Ever since Love Actually captured hearts and audiences with its huge cast and sweet intersecting story lines, there's been an overflow of ensemble comedies, and fatigue has officially set in. There are usually too many characters and subplots, and while What to Expect When You're Expecting does have a star-studded cast and a lot going on, it's funnier and more engrossing than most of the movies in the genre.
The characters are all dealing with some aspect of parenthood: there's Cameron Diaz as Jules, a trainer on a Biggest Loser-like show who gets pregnant by her dancing partner (Matthew Morrison) from a Dancing With the Stars-like show. There's Holly and Alex (Jennifer Lopez and Rodrigo Santoro), a couple who resorts to adoption, while Rosie and Marco (Anna Kendrick and Chace Crawford) have a fling that leads to her pregnancy. Elizabeth Banks plays Wendy, a woman who's grateful to finally be expecting but is disappointed when she feels more gross than glowy, and in contrast, her younger mother-in-law (Brooklyn Decker) is having the most effortless pregnancy in history. Sure, it's way too perfect that everyone conceives their children around the same time, but the movie is filled with enough humour and warmth to compensate. To find out what else I thought about What to Expect When You're Expecting, just keep reading.
The cast is a talented bunch, from the funny Banks to the earnest Kendrick to the charming Lopez to the straight-up dreamy Crawford. I found myself invested in each character, and the pace at which the movie bounces around the different scenarios keeps it buoyant rather than frenetic. I was rooting for many of the couples to find their bliss — in both baby joy and making their relationships work.
In addition to finding drama in makin' babies, there's also plenty of humour. The biggest laughs come from the supporting characters, like Wendy's husband (Ben Falcone) and her employee Janice (Bridesmaidsscene-stealer Rebel Wilson). We also get a male perspective from the "dudes' group" (which includes Chris Rock) that helps Alex prep for fatherhood.
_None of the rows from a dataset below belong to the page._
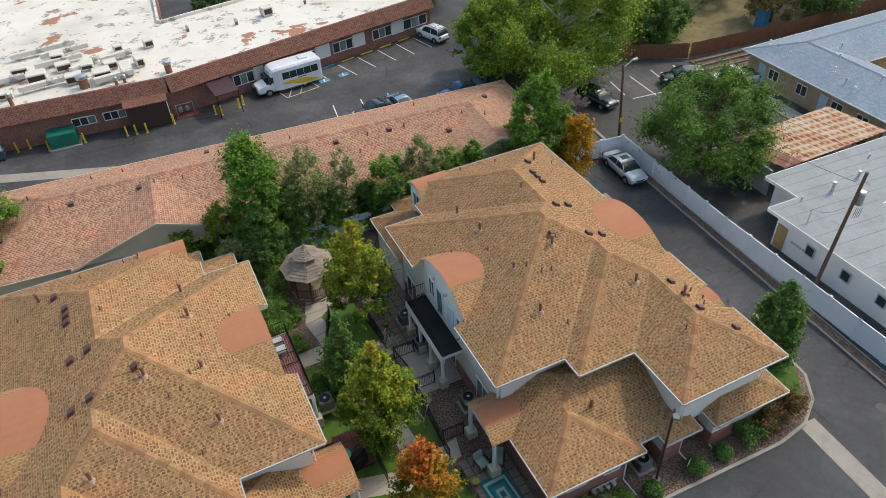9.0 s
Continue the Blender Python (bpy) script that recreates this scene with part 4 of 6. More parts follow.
aw = thing("awning", pose(-16.4, 43.6, 0, 0, 0, 12), "dark maroon metal awning on thin posts over a door", "awning")
AWN = plain("awning_maroon", (0.075, 0.035, 0.04), 0.1, 1.0, 6.0, 0.45, bump=0.05)
bm = boxes((-1.25, -2.0, 2.5, 1.25, 2.0, 2.58))
for v in bm.verts:
    v.co.z += 0.18 * (v.co.y + 2.0) / 2
part("canopy", bm, AWN, aw)
for k in range(9):
    bm = boxes((-1.22 + k * 0.3, -2.0, 2.58, -1.18 + k * 0.3, 2.0, 2.62))
    for v in bm.verts:
        v.co.z += 0.18 * (v.co.y + 2.0) / 2
    part("seam", bm, AWN, aw)
for x in (-1.15, 1.15):
    part("post", tubes(((x, -1.9, 0), (x, -1.9, 2.5), 0.04)), BLACK_METAL, aw)
tr_ = thing("transformer", pose(-32.2, 43.2, 0, 0, 0, 2), "green metal transformer cabinet on a concrete pad", "transformer")
GREEN_METAL = glossy("green_metal", (0.008, 0.16, 0.11), 0.4)
part("pad", boxes((-1.5, -1.15, 0, 1.5, 1.1, 0.16)), CONCRETE, tr_)
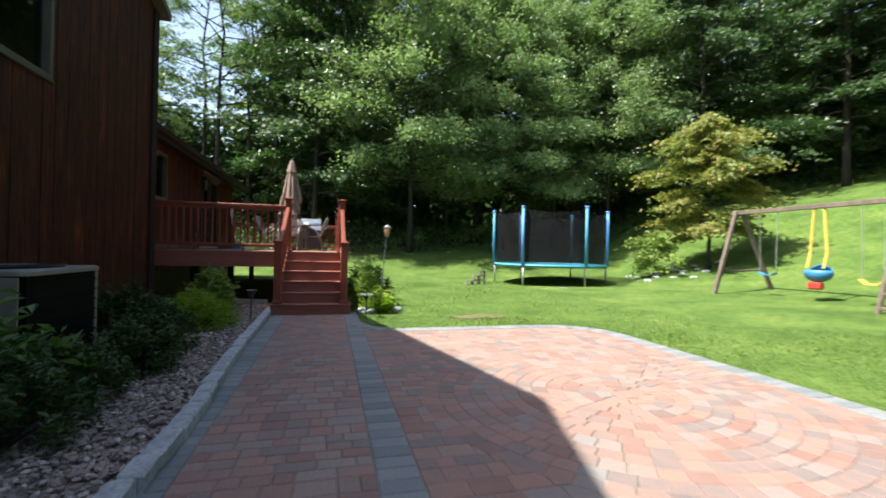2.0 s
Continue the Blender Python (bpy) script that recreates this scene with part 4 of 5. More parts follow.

The dads list their shortcomings and give advice in what starts to feel like a joke-off among male comedians, and it's a welcome break from the other estrogen-filled scenes.
There's not many surprises at the end of What to Expect When You're Expecting — you're pretty much set up for how things are going to play out nine months later — but that doesn't make it any less heartwarming. Seeing families come together and couples link hands gives you butterflies, which is really the best thing a movie like this can deliver.